Er ges­tand, sein 16-jähriges Opfer vom Fahrrad gestoßen zu haben, wobei der zier­liche Jugendliche mit dem Kopf auf das Straßenpflaster schlug. Anschließend trat er seinem Opfer mit den linken Fuß gegen den Kopf. Er sagte, mit dem Spann und nicht so stark. Hätte er richtig zuge­treten, dann wäre sein Opfer jet­zt nicht mehr am Leben.

Eine Zeu­g­in hat­te gese­hen wie der Kopf hoch hüpfte – der Richter ver­glich es später mit einem Ping­pong­ball — und wieder auf das Pflaster auf­schlug. Sie hat­te den Auf­prall des Kopfes aber auch deut­lich gehört. Sie habe das Blut aus Mund, Nase, Ohren und Augen laufen sehen. Ihr ran­nten die Trä­nen über die Wan­gen bei der Erin­nerung an diesen Vorfall.

Der 16-Jährige erlitt dabei einen Unterkiefer-Gelenkbruch, ein Schädel-Hirn-Trau­ma, Prel­lun­gen und einen Hörschaden. Er musste mehrere Tage im Kranken­haus behan­delt wer­den und lei­det bis heute unter seinen Ver­let­zun­gen, physisch wie psychisch.

Erfol­glose Suche nach dem Motiv

Der Angeklagte befand sich zwei Tage auf der Flucht. Bei sein­er Ver­haf­tung in einem Nahverkehrs­bus – er wollte sich nach Oranien­burg abset­zen — fan­den die Beamten volksver­het­zende Musik in sein­er Reise­tasche. Der Richter fragte Roman A. nach dessen poli­tis­ch­er Gesin­nung. Er bekan­nte, dass er zur recht­sex­tremen Szene gehöre und mehr als nur ein Mitläufer sei. Als Grund nan­nte er seinen ger­man­is­chen Glauben. Klar wurde, dass er sich nicht zuge­hörig zur Tem­plin­er Szene zählte, son­dern dass seine Kam­er­aden in Oranien­burg leben. Auf die Frage des Richters, ob denn seine Ide­olo­gie etwas mit der Tat zu tun hätte, antwortete der Angeklagte ganz ein­deutig mit „Nein“. Er sagte aber auch, wenn er gewusst hätte, dass sein Opfer ein Bekan­nter des zur Tem­plin­er recht­en Szene gehören­den Matthias M. ist, hätte er ihn nicht geschlagen.

In einem Brief, den der Angeklagte aus der Unter­suchung­shaft her­aus geschrieben hat­te, nan­nte er ansatzweise ein Motiv, ihm sei lang­weilig gewe­sen, und er habe sich nach Tem­plin aufgemacht, weil er sich habe prügeln wollen.

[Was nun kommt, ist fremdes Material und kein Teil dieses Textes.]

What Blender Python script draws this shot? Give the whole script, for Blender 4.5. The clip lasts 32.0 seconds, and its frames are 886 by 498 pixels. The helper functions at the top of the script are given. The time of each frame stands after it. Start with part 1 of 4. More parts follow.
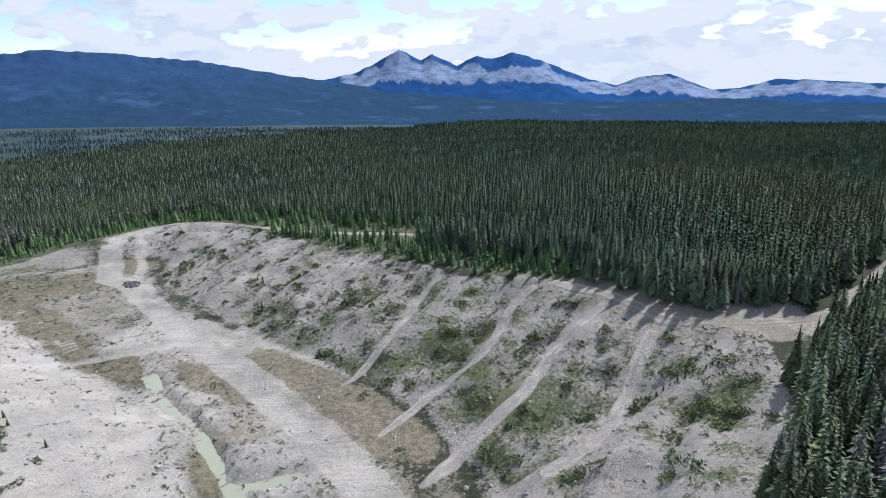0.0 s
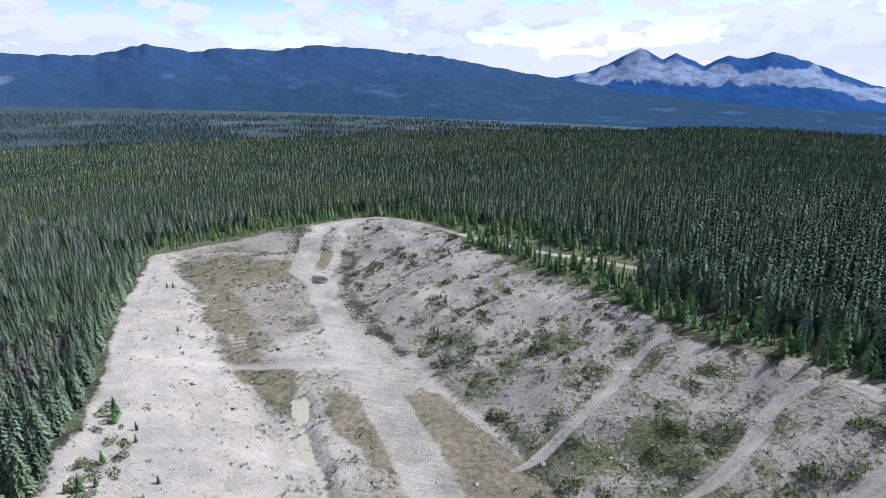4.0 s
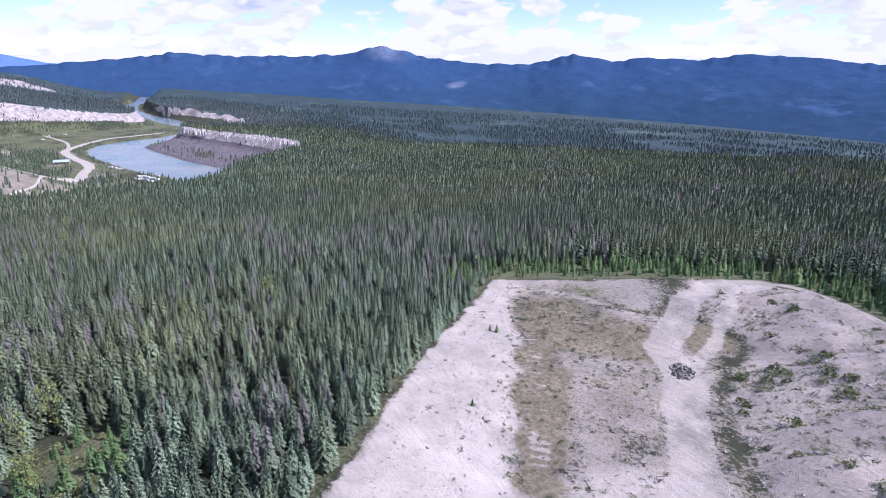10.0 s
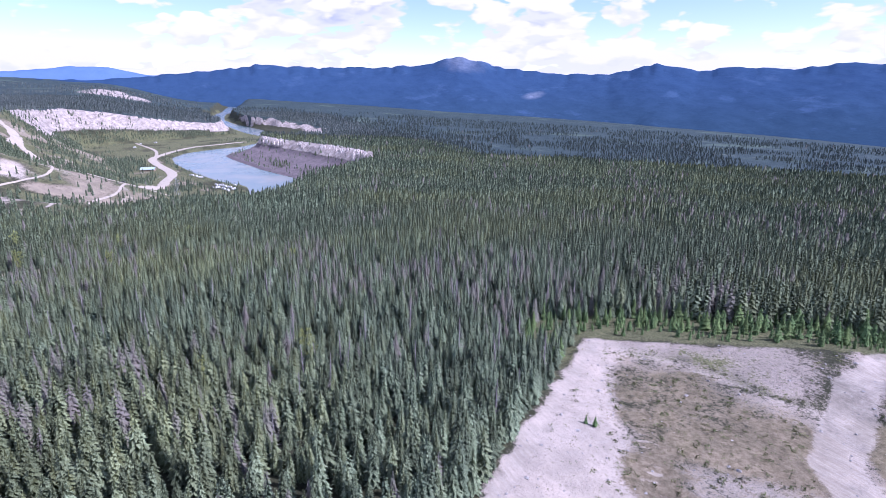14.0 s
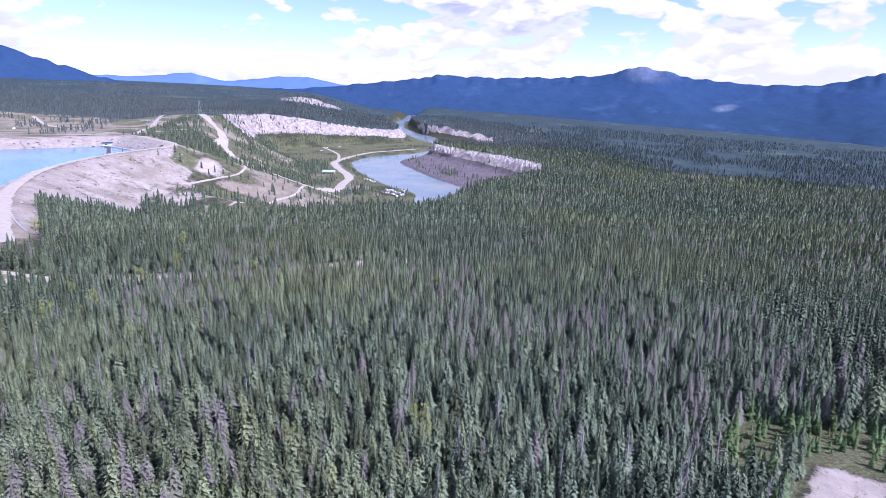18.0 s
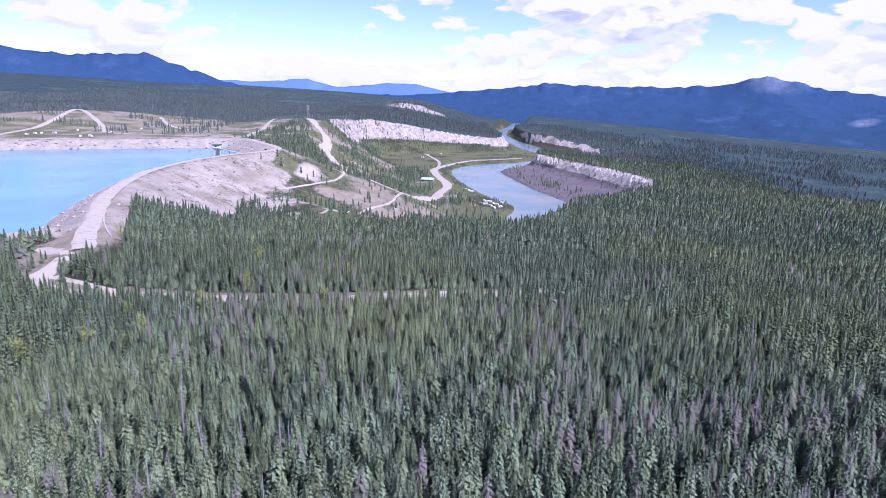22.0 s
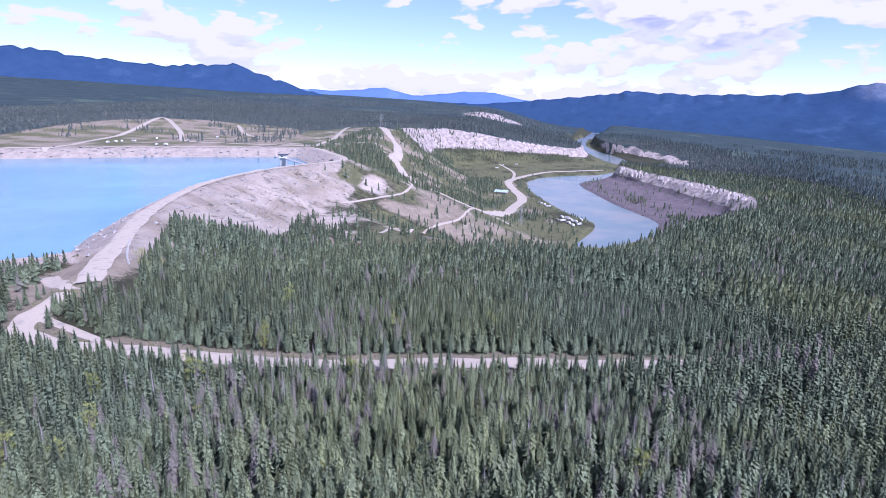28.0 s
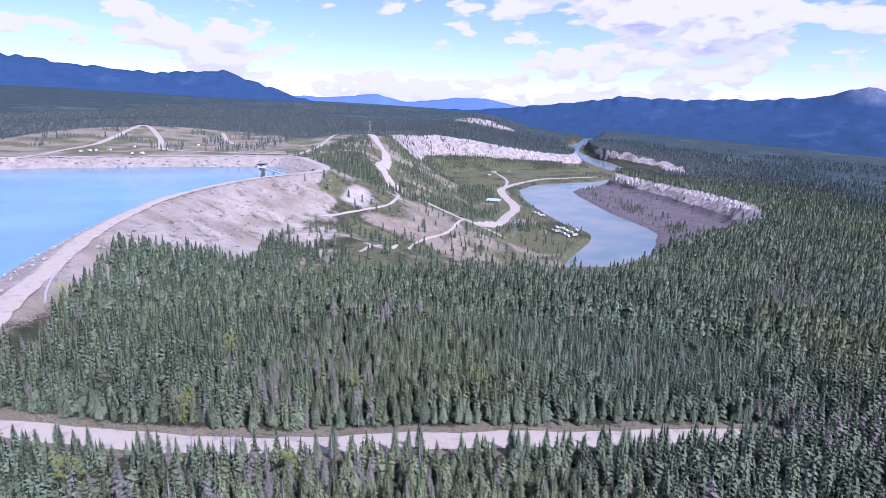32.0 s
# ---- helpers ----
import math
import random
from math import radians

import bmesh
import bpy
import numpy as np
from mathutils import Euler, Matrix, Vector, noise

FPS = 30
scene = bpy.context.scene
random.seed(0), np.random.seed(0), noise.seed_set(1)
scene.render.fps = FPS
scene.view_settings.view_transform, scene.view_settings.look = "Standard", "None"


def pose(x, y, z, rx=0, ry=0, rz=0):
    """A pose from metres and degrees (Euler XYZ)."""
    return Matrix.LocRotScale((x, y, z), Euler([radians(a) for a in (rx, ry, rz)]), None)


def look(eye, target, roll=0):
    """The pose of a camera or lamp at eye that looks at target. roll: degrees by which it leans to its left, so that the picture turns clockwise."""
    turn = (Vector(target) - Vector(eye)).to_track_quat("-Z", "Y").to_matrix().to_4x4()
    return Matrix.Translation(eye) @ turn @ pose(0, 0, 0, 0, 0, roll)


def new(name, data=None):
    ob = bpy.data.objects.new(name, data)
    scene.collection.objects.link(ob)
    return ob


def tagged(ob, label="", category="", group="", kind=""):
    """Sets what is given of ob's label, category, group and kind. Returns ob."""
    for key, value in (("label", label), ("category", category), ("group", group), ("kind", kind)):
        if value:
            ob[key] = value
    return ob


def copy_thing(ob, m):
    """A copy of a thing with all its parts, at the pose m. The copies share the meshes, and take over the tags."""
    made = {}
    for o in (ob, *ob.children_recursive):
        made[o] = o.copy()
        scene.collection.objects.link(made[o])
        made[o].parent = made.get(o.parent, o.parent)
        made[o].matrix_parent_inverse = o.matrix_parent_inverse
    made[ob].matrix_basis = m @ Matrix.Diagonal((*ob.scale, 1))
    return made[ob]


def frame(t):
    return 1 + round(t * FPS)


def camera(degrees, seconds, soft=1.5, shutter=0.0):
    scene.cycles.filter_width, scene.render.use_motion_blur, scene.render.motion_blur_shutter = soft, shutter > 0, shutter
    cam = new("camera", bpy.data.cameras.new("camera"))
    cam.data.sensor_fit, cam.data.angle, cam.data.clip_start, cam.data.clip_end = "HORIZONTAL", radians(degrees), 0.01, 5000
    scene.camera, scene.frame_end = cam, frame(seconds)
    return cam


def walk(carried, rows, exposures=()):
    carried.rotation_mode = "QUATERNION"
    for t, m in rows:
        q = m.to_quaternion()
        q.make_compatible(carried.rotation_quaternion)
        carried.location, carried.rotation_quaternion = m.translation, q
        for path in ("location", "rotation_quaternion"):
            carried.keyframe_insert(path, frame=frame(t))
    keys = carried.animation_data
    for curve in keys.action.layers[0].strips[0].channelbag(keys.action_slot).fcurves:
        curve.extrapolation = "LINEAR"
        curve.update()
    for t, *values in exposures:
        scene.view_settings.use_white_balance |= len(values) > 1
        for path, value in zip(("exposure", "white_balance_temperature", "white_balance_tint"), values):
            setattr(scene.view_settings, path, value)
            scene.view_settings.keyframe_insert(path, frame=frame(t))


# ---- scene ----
from mathutils.geometry import tessellate_polygon

cam = camera(73.27, 32.0, soft=0.5)


def aim(x, y, z, yaw, pitch, roll):
    """Eye, heading clockwise from +y, tilt upwards, lean."""
    return pose(x, y, z, 90 + pitch, 0, -yaw) @ pose(0, 0, 0, 0, 0, roll)


ROWS = [
    (0, -0.00, 0.00, 70.00, -0.00, -18.05, -1.28),
    (0.5, -0.14, 3.99, 69.45, -2.65, -18.03, -1.19),
    (1, -0.28, 7.96, 68.92, -5.21, -18.01, -1.09),
    (1.5, -0.44, 11.79, 68.44, -7.72, -18.00, -0.99),
    (2, -0.61, 15.49, 68.07, -10.26, -18.01, -0.89),
    (2.5, -0.84, 19.13, 67.83, -12.75, -17.96, -0.79),
    (3, -1.28, 22.73, 67.64, -14.77, -17.92, -0.70),
    (3.5, -1.97, 26.36, 67.40, -16.92, -17.93, -0.62),
    (4, -2.84, 30.09, 67.12, -21.18, -17.91, -0.53),
    (4.5, -3.88, 33.96, 66.81, -24.91, -17.90, -0.46),
    (6.5, -10.25, 49.30, 65.22, -35.43, -17.64, -0.65),
    (7, -12.18, 52.34, 64.93, -37.76, -17.46, -0.63),
    (7.5, -14.27, 55.28, 64.72, -40.56, -17.34, -0.57),
    (8, -16.51, 58.17, 64.55, -44.82, -17.20, -0.49),
    (8.5, -18.95, 60.97, 64.43, -49.02, -17.10, -0.38),
    (9, -21.65, 63.63, 64.37, -52.91, -17.01, -0.28),
    (9.5, -24.44, 66.17, 64.26, -56.39, -16.93, -0.20),
    (10, -27.41, 68.50, 64.16, -58.30, -16.81, -0.14),
    (10.5, -30.61, 70.61, 64.09, -58.66, -16.65, -0.12),
    (11, -33.92, 72.61, 63.98, -59.05, -16.56, -0.12),
    (11.5, -37.28, 74.58, 63.81, -59.49, -16.44, -0.15),
    (12, -40.74, 76.47, 63.64, -59.89, -16.35, -0.19),
    (12.5, -44.27, 78.29, 63.49, -60.27, -16.25, -0.23),
    (13, -47.89, 79.98, 63.36, -61.24, -16.13, -0.27),
    (13.5, -51.50, 81.60, 63.23, -63.36, -15.98, -0.31),
    (15.5, -65.24, 87.89, 63.01, -70.94, -15.42, -0.25),
    (16, -68.82, 89.44, 62.90, -73.26, -15.30, -0.19),
    (16.5, -72.42, 90.93, 62.76, -75.69, -15.17, -0.14),
    (17, -75.97, 92.39, 62.56, -77.95, -15.05, -0.08),
    (17.5, -79.52, 93.72, 62.33, -79.89, -14.95, -0.01),
    (18, -83.16, 94.87, 62.18, -81.58, -14.86, 0.05),
    (18.5, -86.91, 95.81, 62.15, -83.08, -14.75, 0.13),
    (19, -90.73, 96.63, 62.21, -84.44, -14.70, 0.22),
    (19.5, -94.61, 97.29, 62.35, -85.03, -14.62, 0.32),
    (20, -98.50, 97.78, 62.51, -85.06, -14.50, 0.42),
    (20.5, -102.38, 98.15, 62.62, -86.59, -14.43, 0.54),
    (21, -106.23, 98.47, 62.62, -88.18, -14.37, 0.66),
    (21.5, -110.02, 98.75, 62.53, -89.59, -14.31, 0.77),
    (22, -113.73, 99.03, 62.38, -91.18, -14.24, 0.86),
    (22.5, -117.44, 99.24, 62.23, -92.70, -14.21, 0.94),
    (23, -121.22, 99.35, 62.16, -93.93, -14.17, 0.99),
    (23.5, -125.05, 99.38, 62.15, -95.08, -14.15, 1.02),
    (24, -128.89, 99.38, 62.16, -96.08, -14.09, 1.01),
    (24.5, -132.74, 99.30, 62.16, -96.94, -14.05, 0.99),
    (25, -136.66, 99.12, 62.21, -97.74, -13.99, 0.96),
    (25.5, -140.61, 98.94, 62.23, -98.53, -13.91, 0.94),
    (27.5, -158.00, 98.29, 61.82, -98.74, -13.62, 0.84),
    (28, -162.56, 98.01, 61.94, -98.38, -13.55, 0.81),
    (28.5, -167.15, 97.68, 62.09, -98.14, -13.48, 0.77),
    (29, -171.69, 97.41, 62.24, -97.99, -13.42, 0.73),
    (29.5, -176.13, 97.28, 62.36, -97.89, -13.35, 0.71),
    (30, -180.48, 97.25, 62.43, -97.83, -13.27, 0.69),
    (30.5, -184.72, 97.30, 62.43, -97.79, -13.20, 0.67),
    (31, -188.87, 97.43, 62.38, -97.79, -13.11, 0.64),
    (31.5, -192.90, 97.67, 62.26, -97.79, -13.05, 0.61),
    (32, -196.89, 97.96, 62.09, -97.78, -12.99, 0.58),
]

walk(cam, [(t, aim(*row)) for t, *row in ROWS], exposures=[(0.0, 0.36, 5560, 11), (4.0, 0.43, 5540, 14), (9.0, 0.58, 5420, 28), (16.0, 0.66, 5290, 38), (32.0, 0.50, 5260, 38)])

# ---- light ----
SUN_AZ, SUN_EL = radians(43), radians(46)
world = bpy.data.worlds.new("sky")
scene.world = world
world.use_nodes = True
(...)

Mit seinem Urteil von 3 Jahren und 6 Monat­en Jugend­haft für Roman A. fol­gte der Richter den Anträ­gen von Staat­san­waltschaft und Neben­klage. Selb­st der Vertei­di­ger hat­te zuvor außer dem umfassenden Geständ­nis des Angeklagten keinen Aspekt gefun­den, der für Roman A. hät­ten sprechen kön­nen. Er hat­te lediglich um eine mildere Strafe gebeten. Während des Prozess­es einigten sich die Vertreter von Opfer und Täter auf die Zahlung eines Schmerzens­geldes. Das Urteil ist noch nicht rechtskräftig.